● **DATA EXTRACT**

• • • • •

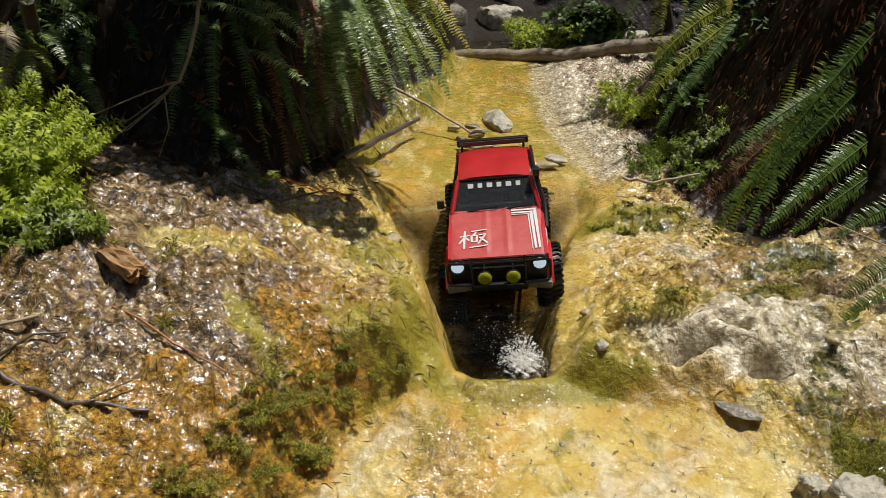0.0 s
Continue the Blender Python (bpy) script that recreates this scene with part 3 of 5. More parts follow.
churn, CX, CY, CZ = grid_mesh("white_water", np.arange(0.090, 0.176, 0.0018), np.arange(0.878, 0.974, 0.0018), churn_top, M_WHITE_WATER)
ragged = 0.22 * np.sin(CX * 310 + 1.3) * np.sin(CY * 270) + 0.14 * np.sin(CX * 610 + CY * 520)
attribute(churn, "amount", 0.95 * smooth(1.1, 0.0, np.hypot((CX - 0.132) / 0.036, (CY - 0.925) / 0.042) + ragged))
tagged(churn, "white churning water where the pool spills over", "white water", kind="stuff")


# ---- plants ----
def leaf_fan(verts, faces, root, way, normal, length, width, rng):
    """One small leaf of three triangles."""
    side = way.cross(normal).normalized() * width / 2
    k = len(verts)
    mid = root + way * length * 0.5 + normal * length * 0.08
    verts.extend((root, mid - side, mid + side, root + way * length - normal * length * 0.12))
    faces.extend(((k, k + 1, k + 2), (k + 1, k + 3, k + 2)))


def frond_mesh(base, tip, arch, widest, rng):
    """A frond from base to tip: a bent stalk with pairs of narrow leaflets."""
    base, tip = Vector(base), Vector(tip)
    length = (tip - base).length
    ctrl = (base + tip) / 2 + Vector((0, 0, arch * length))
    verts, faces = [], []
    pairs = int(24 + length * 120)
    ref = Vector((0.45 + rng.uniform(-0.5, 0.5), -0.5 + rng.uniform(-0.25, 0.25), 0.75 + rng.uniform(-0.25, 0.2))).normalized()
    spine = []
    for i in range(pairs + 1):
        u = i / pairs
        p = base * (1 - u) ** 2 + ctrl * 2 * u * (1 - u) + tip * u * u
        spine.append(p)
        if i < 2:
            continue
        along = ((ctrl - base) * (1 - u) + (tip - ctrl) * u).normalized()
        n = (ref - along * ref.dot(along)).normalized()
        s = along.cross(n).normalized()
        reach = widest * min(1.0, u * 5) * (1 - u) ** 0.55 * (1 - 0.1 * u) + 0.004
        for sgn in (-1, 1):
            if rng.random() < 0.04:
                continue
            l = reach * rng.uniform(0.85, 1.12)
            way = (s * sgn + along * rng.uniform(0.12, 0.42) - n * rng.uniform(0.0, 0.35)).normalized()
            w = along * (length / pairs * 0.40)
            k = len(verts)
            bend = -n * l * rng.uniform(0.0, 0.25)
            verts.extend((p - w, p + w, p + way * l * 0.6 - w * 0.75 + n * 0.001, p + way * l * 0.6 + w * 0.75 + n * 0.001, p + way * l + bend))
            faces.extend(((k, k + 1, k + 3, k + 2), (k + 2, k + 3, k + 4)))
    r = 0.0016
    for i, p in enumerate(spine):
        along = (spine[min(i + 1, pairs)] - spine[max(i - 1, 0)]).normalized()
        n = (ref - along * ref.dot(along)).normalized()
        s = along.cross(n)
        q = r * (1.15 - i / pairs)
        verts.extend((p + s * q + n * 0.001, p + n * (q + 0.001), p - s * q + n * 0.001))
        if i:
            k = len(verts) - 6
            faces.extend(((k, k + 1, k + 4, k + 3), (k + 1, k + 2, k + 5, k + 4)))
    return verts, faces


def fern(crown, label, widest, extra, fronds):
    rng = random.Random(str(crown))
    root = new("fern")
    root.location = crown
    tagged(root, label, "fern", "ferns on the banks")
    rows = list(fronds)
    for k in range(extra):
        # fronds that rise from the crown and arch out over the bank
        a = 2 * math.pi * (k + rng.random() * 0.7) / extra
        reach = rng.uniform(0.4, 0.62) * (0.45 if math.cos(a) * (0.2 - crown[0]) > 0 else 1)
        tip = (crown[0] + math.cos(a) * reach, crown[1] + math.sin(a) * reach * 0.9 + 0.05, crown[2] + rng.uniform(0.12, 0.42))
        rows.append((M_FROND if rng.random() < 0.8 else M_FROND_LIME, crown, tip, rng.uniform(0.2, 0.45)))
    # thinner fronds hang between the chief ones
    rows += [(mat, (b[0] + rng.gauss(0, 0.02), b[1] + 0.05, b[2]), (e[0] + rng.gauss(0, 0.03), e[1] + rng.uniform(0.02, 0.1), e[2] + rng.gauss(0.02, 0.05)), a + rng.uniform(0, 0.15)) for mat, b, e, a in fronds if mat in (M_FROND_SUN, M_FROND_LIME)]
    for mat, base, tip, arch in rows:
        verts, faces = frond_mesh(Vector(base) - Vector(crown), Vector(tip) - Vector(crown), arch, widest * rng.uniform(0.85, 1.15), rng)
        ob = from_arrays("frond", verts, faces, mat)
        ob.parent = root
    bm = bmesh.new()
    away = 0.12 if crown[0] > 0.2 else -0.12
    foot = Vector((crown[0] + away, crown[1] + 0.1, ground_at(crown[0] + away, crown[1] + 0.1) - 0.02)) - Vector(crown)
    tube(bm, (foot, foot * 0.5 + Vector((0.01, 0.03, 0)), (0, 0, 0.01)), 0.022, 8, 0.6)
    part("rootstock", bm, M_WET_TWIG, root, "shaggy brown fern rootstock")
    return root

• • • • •

● **STATED GOAL**
Restate the data word for word from its first line through the line with "churning water where", leaving out any picture along the way.

● **TASK ANSWER**
0.0 s
Continue the Blender Python (bpy) script that recreates this scene with part 3 of 5. More parts follow.
churn, CX, CY, CZ = grid_mesh("white_water", np.arange(0.090, 0.176, 0.0018), np.arange(0.878, 0.974, 0.0018), churn_top, M_WHITE_WATER)
ragged = 0.22 * np.sin(CX * 310 + 1.3) * np.sin(CY * 270) + 0.14 * np.sin(CX * 610 + CY * 520)
attribute(churn, "amount", 0.95 * smooth(1.1, 0.0, np.hypot((CX - 0.132) / 0.036, (CY - 0.925) / 0.042) + ragged))
tagged(churn, "white churning water where the pool spills over", "white water", kind="stuff")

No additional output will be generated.